Another even more interesting one is Consistency. Consistency is a little more intricate, but if you understand entailment already, then you can understand consistency in terms of it: the set of sentences does not entail any statement of the form P and not P. These statements are Contradictions; they suggest that there is some information in the set of statements that negates other information contained in that same set. True sets of statements are of course consistent, but not every consistent set of statements is necessarily true! It would be internally consistent to assert that "the sky is red" and "ripe tomatoes and the sky are the same colour", even if both statements are in fact false.

To complicate matters further, not every use of written words necessarily constitutes a statement. Can you think of any cases where words aren't used to say things, but rather as actions of other sorts? Give it a go!

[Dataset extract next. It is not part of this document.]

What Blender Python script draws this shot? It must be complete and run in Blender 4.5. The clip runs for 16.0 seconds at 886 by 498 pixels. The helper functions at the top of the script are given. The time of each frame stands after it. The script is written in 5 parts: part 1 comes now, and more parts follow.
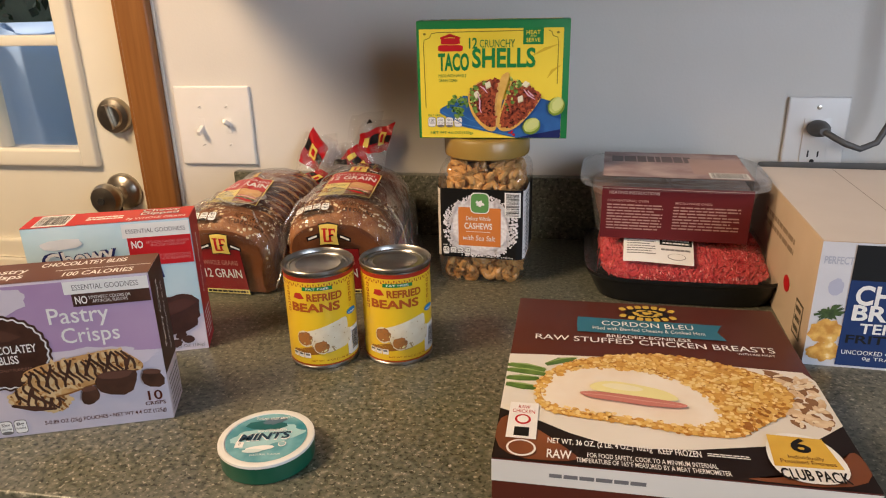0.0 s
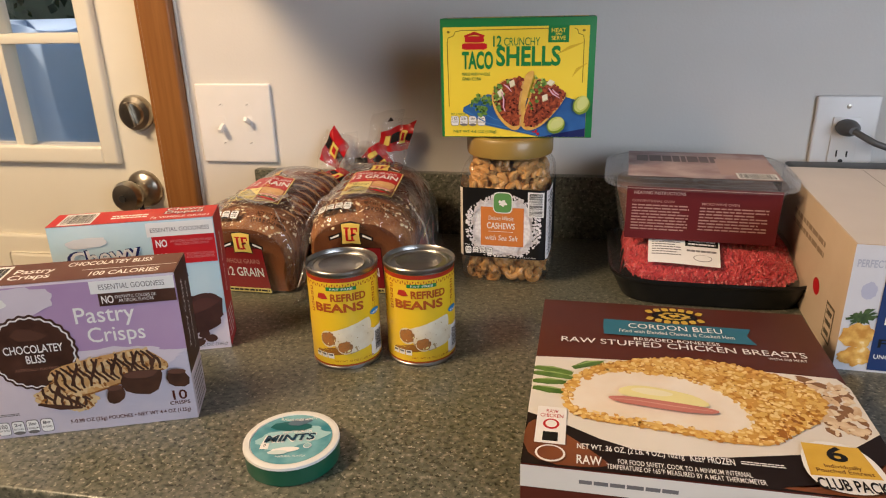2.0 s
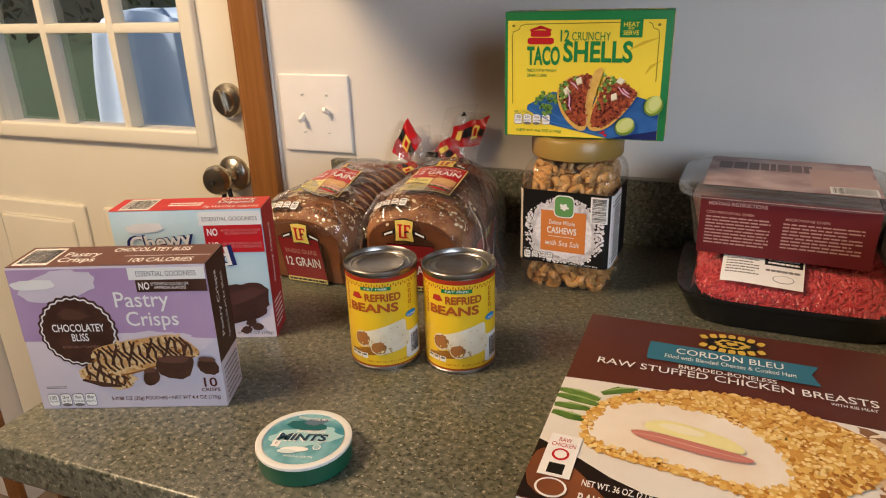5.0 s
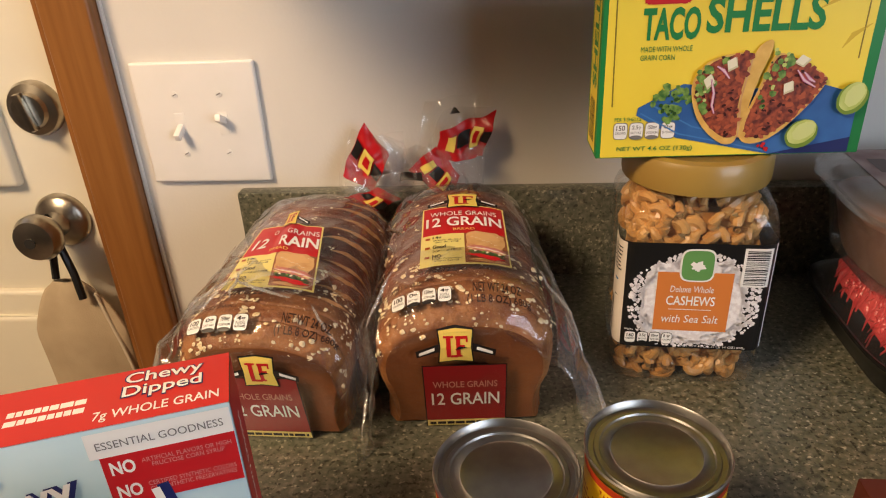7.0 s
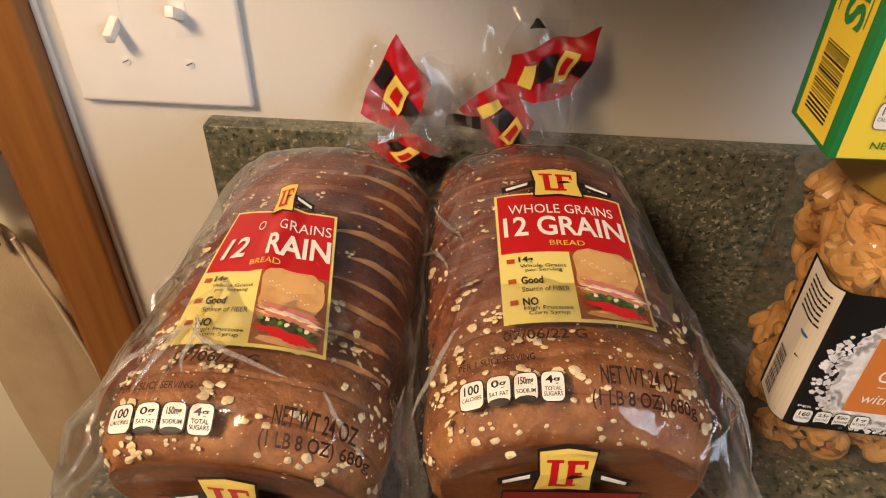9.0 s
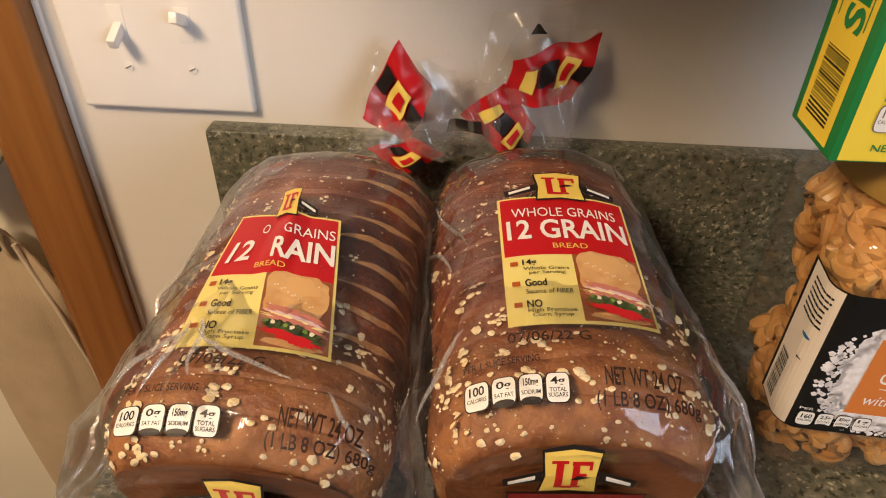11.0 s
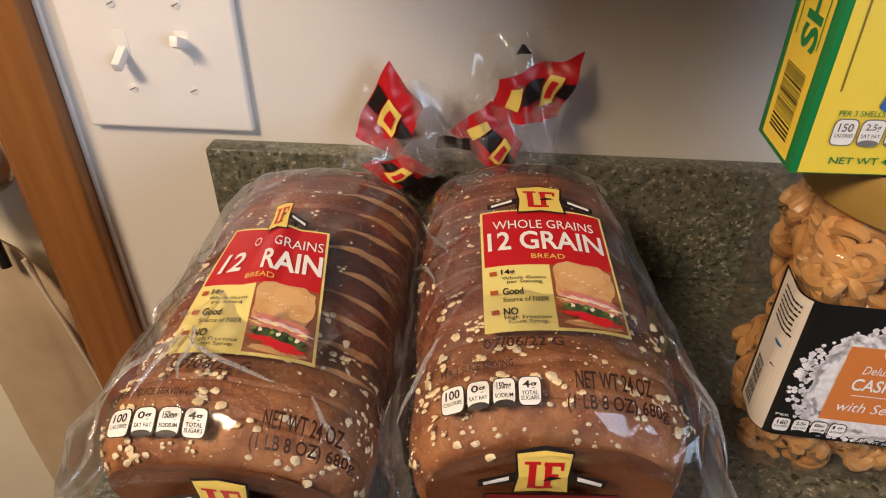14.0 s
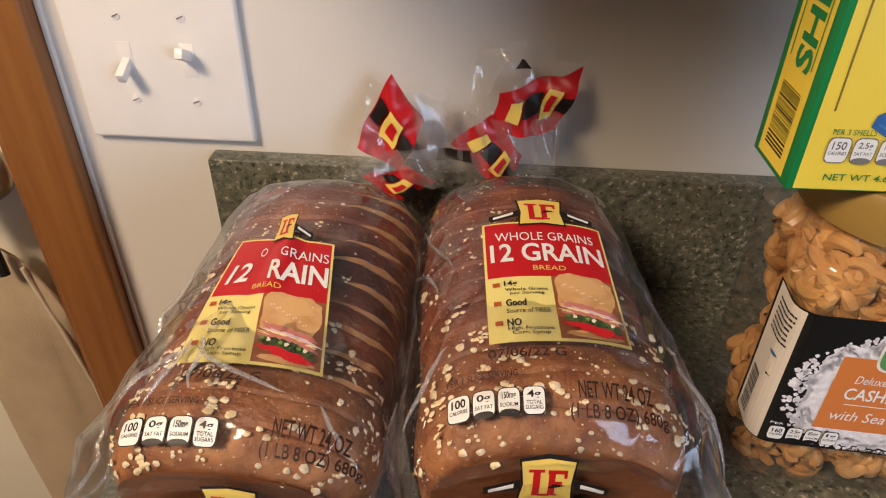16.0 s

So, can logic do work on a holy book? Well, in some sense, of course it can! A book is a collection of written words, and you can decompose this collection into sets of statements, speech acts, inferences, translations and so on. However, not all concepts in logic apply to all ways you might group statements together. It only makes sense to think of a collection of statements as "valid" in the context of some sort of entailment/argumentative structure. Not everything written in the book is there to pose an argument, or even to create a series of assertions about the world, and so any rigorous analysis of the logical content of a holy text would need to take account of the differing linguistic actions being carried out with each written word.

An attempt to chart the inconsistencies of any given holy text would be a fascinating endeavour. You'd have to process a huge amount of information in order to do it, but in doing so you would be building a phenomenal way to interrogate the text as a whole.